[Collected data]
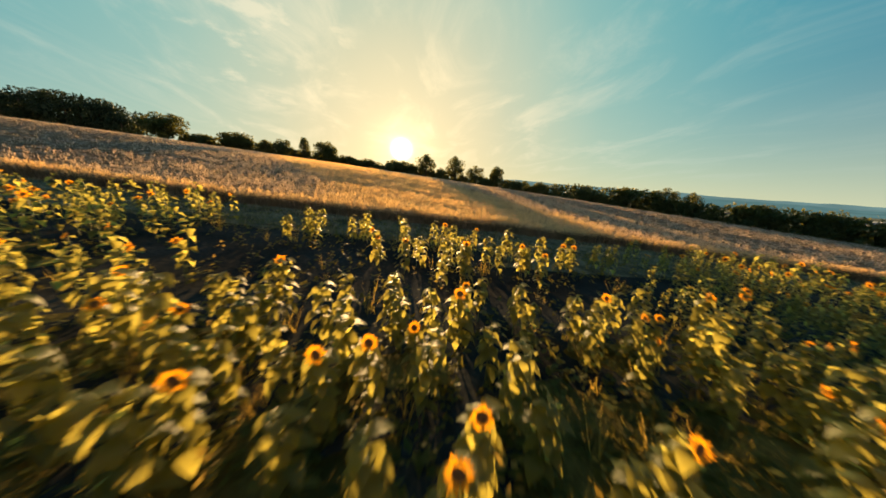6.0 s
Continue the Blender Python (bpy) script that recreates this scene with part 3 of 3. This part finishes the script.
def head_meshes(n_petals, seed):
    """A flower head that looks up along z: disc, petals, green calyx."""
    r = np.random.default_rng(seed)
    a, b = ring(10, 0.054, 0.0), ring(10, 0.034, 0.014)
    dv = np.concatenate([a, b, [[0, 0, 0.010]]])
    df = np.array([(i, (i + 1) % 10, 10 + (i + 1) % 10) for i in range(10)] + [(i, 10 + (i + 1) % 10, 10 + i) for i in range(10)]
                  + [(10 + i, 10 + (i + 1) % 10, 20) for i in range(10)])
    pv, pf = [], []
    for i in range(n_petals):
        t = 2 * math.pi * i / n_petals + r.uniform(-0.08, 0.08)
        L, W, k = r.uniform(0.045, 0.08), r.uniform(0.012, 0.018), r.uniform(-0.03, 0.05)
        q = np.array([(0.050, -W * 0.5, -0.002), (0.050, W * 0.5, -0.002), (0.053 + L * 0.55, W, 0.006), (0.053 + L, 0, k), (0.053 + L * 0.55, -W, 0.006)])
        pv.append(spin(q, "z", t))
        pf.append(np.array([(0, 1, 2), (0, 2, 4), (4, 2, 3)]) + 5 * i)
    ca, cb = ring(9, 0.062, -0.010), ring(9, 0.018, -0.045)
    cv = np.concatenate([ca, cb])
    cf = np.array([(i, (i + 1) % 9, 9 + (i + 1) % 9) for i in range(9)] + [(i, 9 + (i + 1) % 9, 9 + i) for i in range(9)])
    return (dv, df), (np.concatenate(pv), np.concatenate(pf)), (cv, cf)


def plant_shape(r, leaves):
    """Stem points, leaf poses and head pose of one plant, 1.15 m high; the head faces -y."""
    h = 1.15
    bx, by = r.uniform(-0.06, 0.06), r.uniform(-0.10, 0.02)
    stem = [(0, 0, 0), (bx * 0.3, by * 0.2, h * 0.4), (bx * 0.8, by * 0.6, h * 0.8), (bx, by - 0.02, h * 0.96), (bx, by - 0.06, h)]
    ls = []
    for i in range(leaves):
        t = 0.24 + 0.74 * (i / max(1, leaves - 1)) ** 0.75
        z = h * t
        L = (0.25 - 0.08 * t) * r.uniform(0.8, 1.2)
        ls.append((np.array([bx * t * t, by * t * t, z]), 2.4 * i + r.uniform(-0.4, 0.4), L, r.uniform(-0.7, 0.4)))
    face = r.uniform(0.5, 1.35)  # angle of the head from straight up
    return stem, ls, (np.array([bx, by - 0.075, h + 0.005]), face, r.uniform(-0.5, 0.5))


def set_leaf(v, base, turn, up):
    return spin(spin(v, "y", -up), "z", turn) + base


def set_head(v, hp, size=0.9):
    base, face, turn = hp
    return spin(spin(v * size, "x", face), "z", turn) + base


def plant_arrays(r, leaves, detail, bloom=True, size=0.9):
    """One plant as arrays by material: leaf, stem, petal, disc."""
    stem, ls, hp = plant_shape(r, leaves)
    sv, sf = tube([stem[0], stem[2], stem[4]], [0.018, 0.014, 0.010], 3)
    lv, lf = [], []
    for base, turn, L, up in ls:
        L, w = L * 0.82, L * 0.37
        if detail:
            v = np.array([(0.03, 0, 0), (L * 0.42, w, 0.05), (L * 0.5, 0, 0.03), (L * 0.42, -w, 0.05), (L * 1.08, 0, -0.28 * L)])
            f = np.array([(0, 2, 1), (0, 3, 2), (1, 2, 4), (2, 3, 4)])
        else:
            L, w = L * 1.35, w * 1.35
            v, f = np.array([(0, 0, 0), (L * 0.42, w, 0.04), (L, 0, -0.08), (L * 0.42, -w, 0.04)]), np.array([(0, 1, 2), (0, 2, 3)])
        lv.append(set_leaf(v, base, turn, up))
        lf.append(f)
    if not bloom:
        for a in (0.3, 1.8, 3.4, 5.0):
            v, f = np.array([(0, 0, 0), (0.05, 0.045, 0.03), (0.11, 0, 0.0), (0.05, -0.045, 0.03)]), np.array([(0, 1, 2), (0, 2, 3)])
            lv.append(set_leaf(v, hp[0], a, 0.7))
            lf.append(f)
    leaf = merge(list(zip(lv, lf)))
    none = (np.zeros((0, 3)), np.zeros((0, 3), int))
    if not bloom:
        return leaf, (sv, sf), none, none
    n = 14 if detail else 7
    pv, pf = [], []
    for i in range(n):
        t = 2 * math.pi * i / n + r.uniform(-0.1, 0.1)
        L, W, k = r.uniform(0.045, 0.085), 0.018 if detail else 0.036, r.uniform(-0.03, 0.05)
        pv.append(spin(np.array([(0.03, -W * 0.6, 0), (0.03, W * 0.6, 0), (0.045 + L * 0.6, W, 0.006), (0.045 + L, -W * 0.3, k)]), "z", t))
        pf.append(np.array([(0, 1, 2), (0, 2, 3)]) + 4 * i)
    m = 8 if detail else 5
    dv, df = np.concatenate([ring(m, 0.050, 0.006), [[0, 0, 0.016]]]), np.array([(i, (i + 1) % m, m) for i in range(m)])
    return leaf, (sv, sf), (set_head(np.concatenate(pv), hp, size), np.concatenate(pf)), (set_head(dv, hp, size), df)


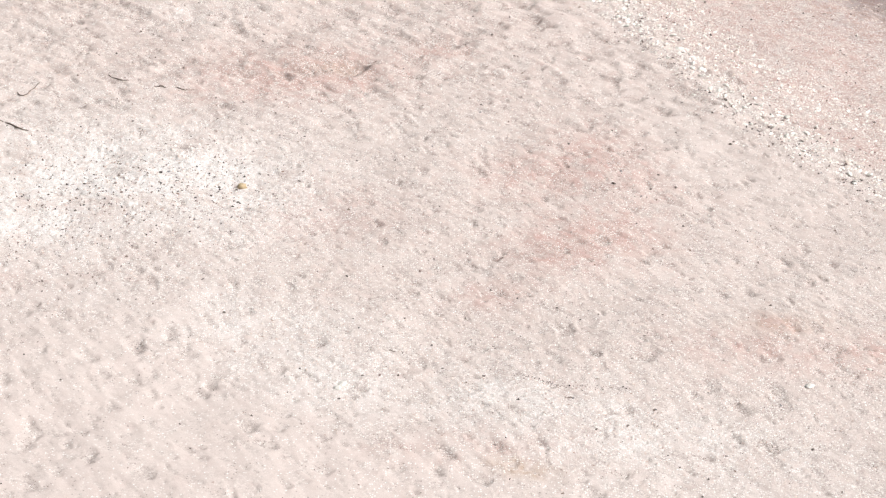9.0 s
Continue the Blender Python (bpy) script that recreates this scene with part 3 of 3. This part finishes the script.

GOAL :: Reproduce the material above from its first line through the line containing "np.concatenate(pf)), (cv, cf)", both ends included, and skip every picture.

RESPONSE BELOW ::
6.0 s
Continue the Blender Python (bpy) script that recreates this scene with part 3 of 3. This part finishes the script.
def head_meshes(n_petals, seed):
    """A flower head that looks up along z: disc, petals, green calyx."""
    r = np.random.default_rng(seed)
    a, b = ring(10, 0.054, 0.0), ring(10, 0.034, 0.014)
    dv = np.concatenate([a, b, [[0, 0, 0.010]]])
    df = np.array([(i, (i + 1) % 10, 10 + (i + 1) % 10) for i in range(10)] + [(i, 10 + (i + 1) % 10, 10 + i) for i in range(10)]
                  + [(10 + i, 10 + (i + 1) % 10, 20) for i in range(10)])
    pv, pf = [], []
    for i in range(n_petals):
        t = 2 * math.pi * i / n_petals + r.uniform(-0.08, 0.08)
        L, W, k = r.uniform(0.045, 0.08), r.uniform(0.012, 0.018), r.uniform(-0.03, 0.05)
        q = np.array([(0.050, -W * 0.5, -0.002), (0.050, W * 0.5, -0.002), (0.053 + L * 0.55, W, 0.006), (0.053 + L, 0, k), (0.053 + L * 0.55, -W, 0.006)])
        pv.append(spin(q, "z", t))
        pf.append(np.array([(0, 1, 2), (0, 2, 4), (4, 2, 3)]) + 5 * i)
    ca, cb = ring(9, 0.062, -0.010), ring(9, 0.018, -0.045)
    cv = np.concatenate([ca, cb])
    cf = np.array([(i, (i + 1) % 9, 9 + (i + 1) % 9) for i in range(9)] + [(i, 9 + (i + 1) % 9, 9 + i) for i in range(9)])
    return (dv, df), (np.concatenate(pv), np.concatenate(pf)), (cv, cf)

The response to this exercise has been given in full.